フィアラックスが国産MDソフトに対応した計算化学支援パッケージ

産総研のCosgeneをサポート、統合ソフト化へ向けシリーズ展開

 2010.08.24−フィアラックス(本社・東京都千代田区、谷前太基社長)は、計算化学を支援するパッケージソフトのシリーズ第1弾として、国産の分子動力学(MD)ソフトに対応した「MF Cosgene」を自社開発し、このほど販売開始した。計算対象となる分子構造のモデリングからMD計算の実行、計算結果の解析まで、GUI(グラフィカルユーザーインターフェース)上でわかりやすく行うことが可能。価格は年間ライセンスで、アカデミック向け12万6,000円、官公庁・研究機関向け25万2,000円、企業向け37万8,000円となっている。

 同社は、たん白質や核酸に特化した分子グラフィックソフト「MolFeat」を2003年から開発し、420本以上販売した実績を持つ。高品位な分子のイメージを作成でき、パワーポイントに埋め込んで分子モデルをリアルタイムに操作するなどのユニークなプレゼンテーションが行えることなどで人気を博している。

 今回の「MF Cosgene」は、本格的な計算化学支援ソフトの第1弾に当たり、大学の研究室単位や中小企業でも、またコンピューターの専門知識のない研究者でも、低コストで気軽に導入できることを狙いとして開発された。対応するMDソフトとしては、産業技術総合研究所で開発された分子シミュレーションシステム「myPresto」に組み込まれている「Cosgene」をサポート。さらに、海外製のMDソフトであるAMBERやNAMD、GROMACSなどに対応したパッケージも計画中だ。

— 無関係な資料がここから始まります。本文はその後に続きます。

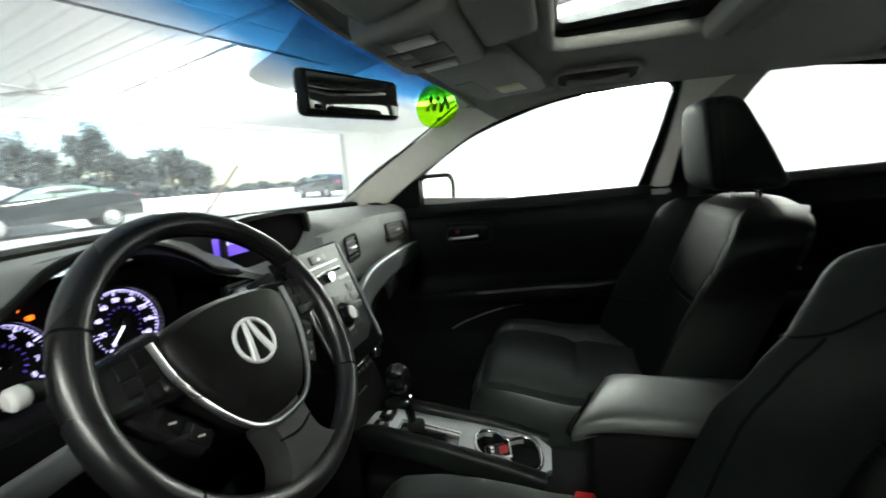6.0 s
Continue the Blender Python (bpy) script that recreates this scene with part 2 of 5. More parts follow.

 Cosgeneは、フリーで公開されている国産MDソフトとして国内外で600ライセンス以上の実績があるが、操作はコマンドベースであり、本格的なGUIが提供されるのは今回が初めてだという。入力ファイルの作成など、時間のかかっていた手作業を大幅に効率化できるほか、ネットワーク経由で計算ジョブを投入したり、実行中の計算の状態をいつでも確認したりすることが可能。計算結果は汎用的な形式で出力することもできるため、外部の解析ソフトを活用することも容易に行える。

 マルチプラットホーム対応で、Windows、Linux(レッドハットおよびCentOS)、マッキントッシュから利用できることも特徴。まずは、Windows版が先行リリースされている。

 また、myPrestoには薬物と受容体とのドッキングシミュレーションを行う「sivgene」も組み込まれているため、これとの連携も含めてシリーズ展開を図っていく。最終的には統合型の計算化学パッケージに発展させていきたい考えだ。